Nowadays, it is normal to see people of all ages start planning their funeral. When you’re in your 20s and 30s, you may want to think about the future of your family and what would happen if you weren’t around. As you get older, you may have friends who have unexpected deaths, which can make you think about your own mortality. Pre-planning alleviates some of the burden on your family in case of your death. It’s a gift you can give your loved ones, whether you’re young or old.  

 3. If I pre-plan my funeral, how easily can I make changes to the arrangements I’ve made? 

Most changes to your pre-planned funeral are easy to make by discussing your new decision with the funeral home. However, some choices may be more difficult, such as deciding to be buried instead of cremated. You may be required to make some changes in writing. Ask the funeral home where you made your plans to understand how to make changes.  

 4. If I pre-planned my funeral, can my family change the arrangements I’ve made after I die? 

Your legal representative or executor can change arrangements after your death. We encourage you to discuss your plans with your family to let them understand your wishes and to avoid problems after your death. Pre-planning relieves your family of many burdens on your death, but it’s also important to share that information with them.  

 5. What if prices go up or down after I have pre-paid for my funeral? 

This largely depends on how the prepaid money is handled. If you pre-paid a funeral, you signed a contract which should explain how your money and price changes are handled. Some pre-paid contracts lock in prices, but your representative may have to cover any balance still on the contract. If there is any money left after the contract is paid, it will be distributed according to the terms of your contract.  

 6. Do I need a legal representative even if I pre-plan my own funeral? 

Although your funeral arrangements were planned, you should have a legal representative who ensures that your wishes are carried out. Your legal representative is your voice to the funeral homes in Montreal.
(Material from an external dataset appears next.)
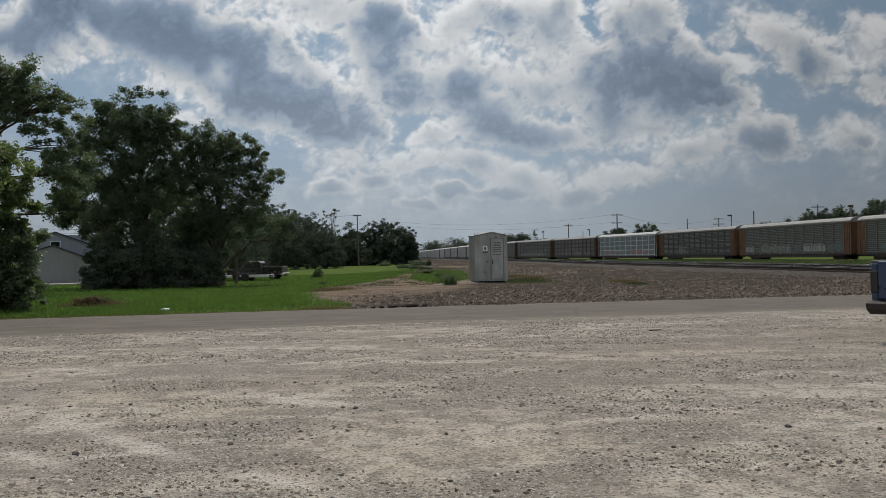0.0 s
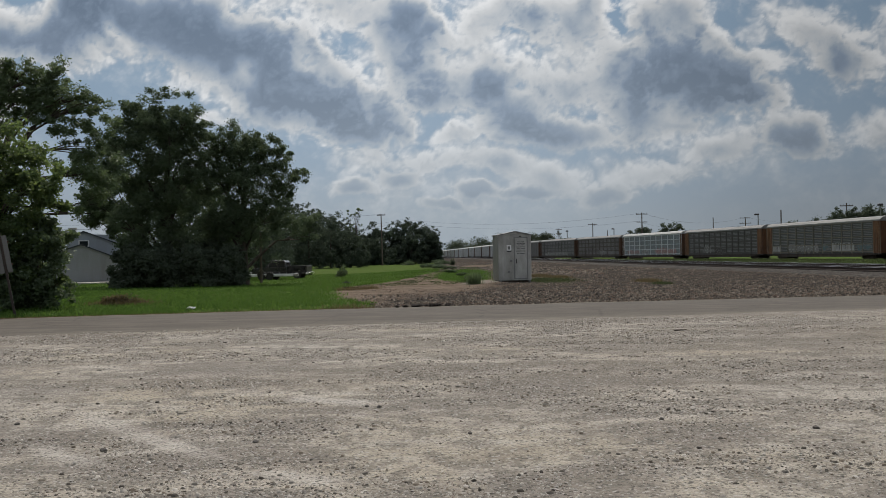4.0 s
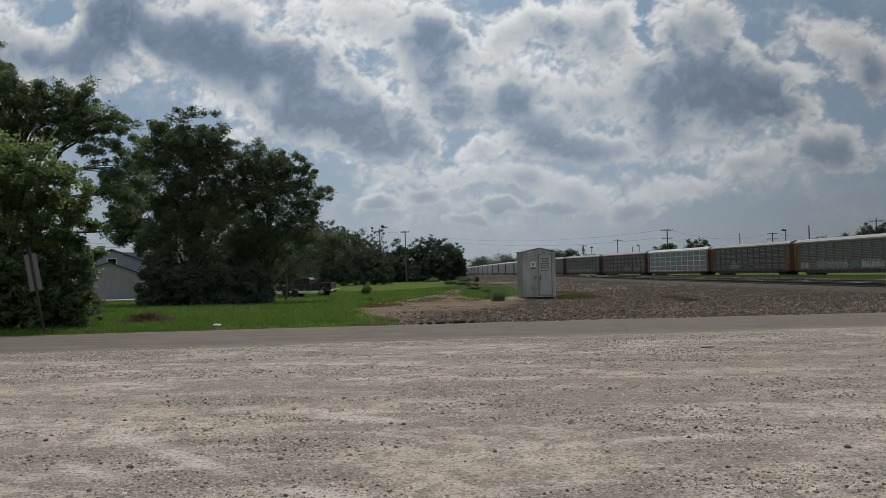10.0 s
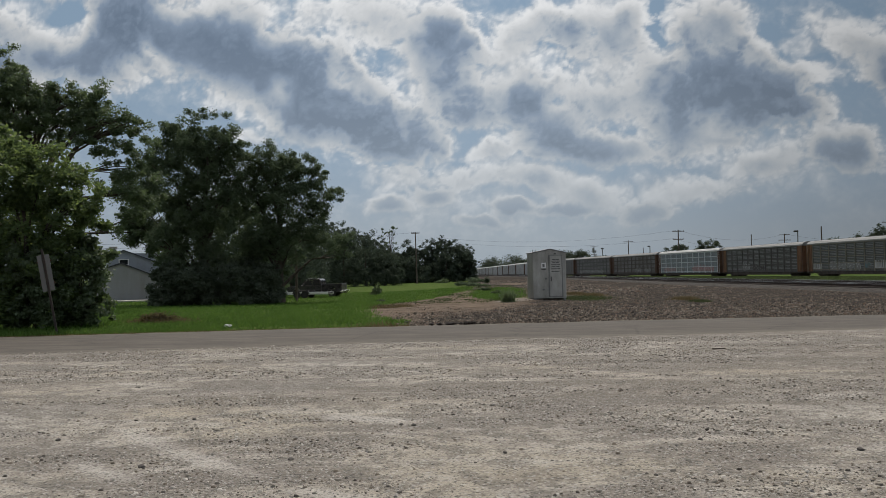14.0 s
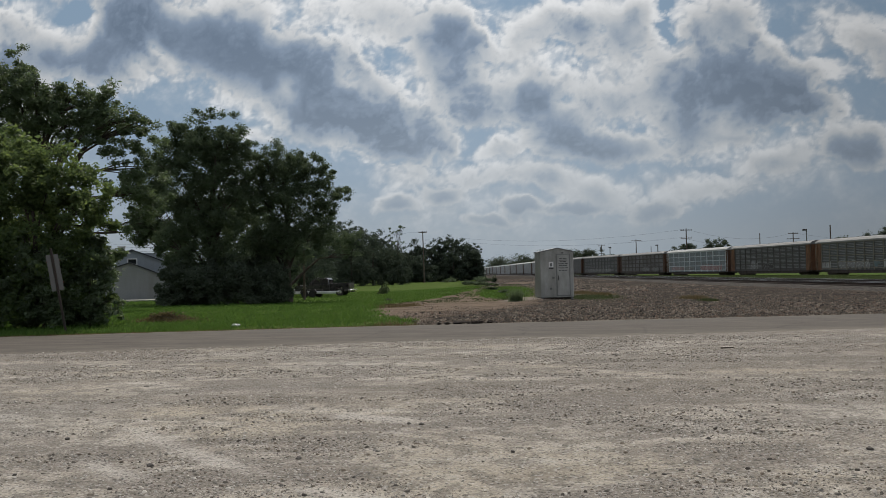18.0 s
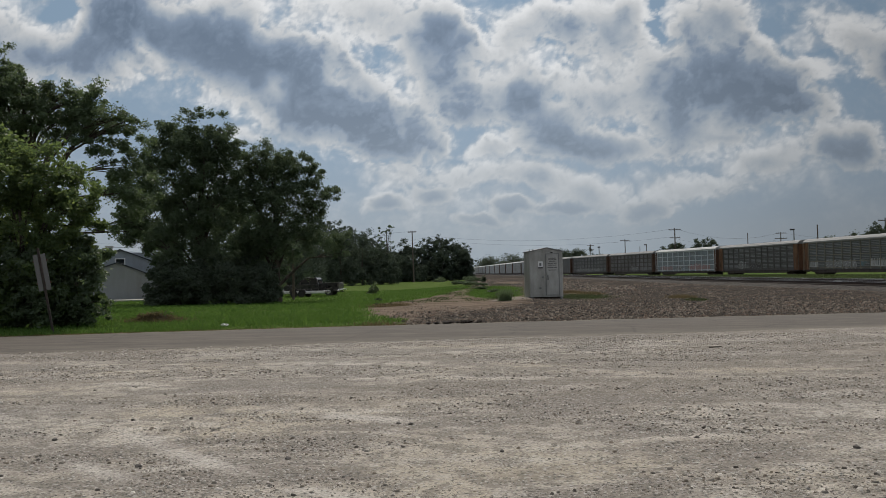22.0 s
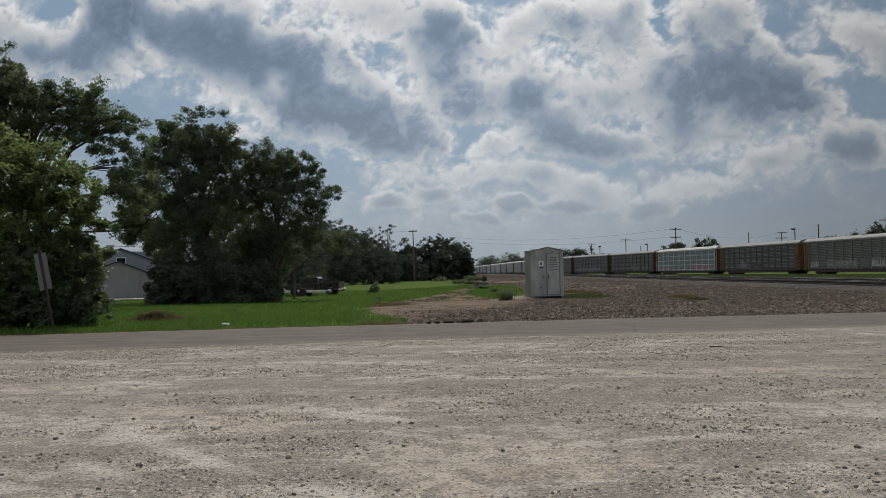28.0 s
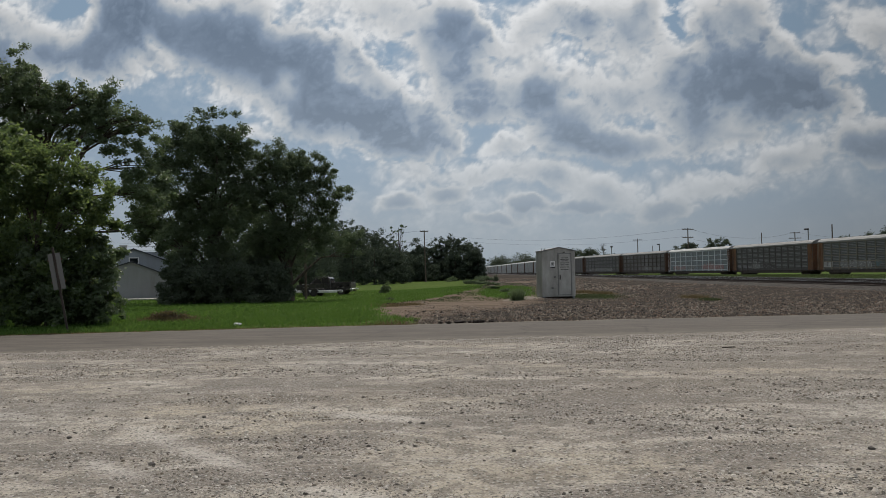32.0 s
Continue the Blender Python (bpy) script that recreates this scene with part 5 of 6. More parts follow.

If there are unforeseen circumstances or decisions to be made, a legal representative can step in and do their best to make the choices you would want.  

 7. What are the essentials to cover in a funeral reception? 

A funeral reception takes many forms, depending on your religion and traditions. You may host a small luncheon or dinner at a local restaurant where friends and family can come together to remember the deceased. Some churches may host the dinner, or you may decide to have it at home. While this time is less formal than the funeral, you should still plan to give a thank-you speech to those who planned, prepared, and attended the reception.  

 8. How long after someone dies should the funeral be held? 

Traditionally, funerals are held within two weeks after death, but there may be circumstances that preclude this timeframe. Many cultures want to hold the funeral very quickly, within one to three days after death. If the body is cremated, the funeral service can be held at a more convenient time, if that is what the family prefers.  

 9. What if some people can’t travel but want to view or be part of the funeral? 

A virtual funeral is a popular option for people who have concerns about traveling or attending a gathering. Friends and family can use a computer, tablet, mobile phone, or another device to view a service through our live-streaming service. We recommend finding a quiet place to view the service to avoid distractions. You will also appreciate the peaceful setting to pay your respects to your departed loved one.    

 10. Why is a wake called a wake? 

A wake is an Irish tradition. Centuries ago, diseases plagued the country and made people appear dead. The bodies would be laid out in the home and “watched” overnight by family and friends. Over time, the wake became a way to pay respect to the deceased by keeping vigil over the body and sharing stories and food. Today, a wake is considered a viewing or visitation, but it can take many forms.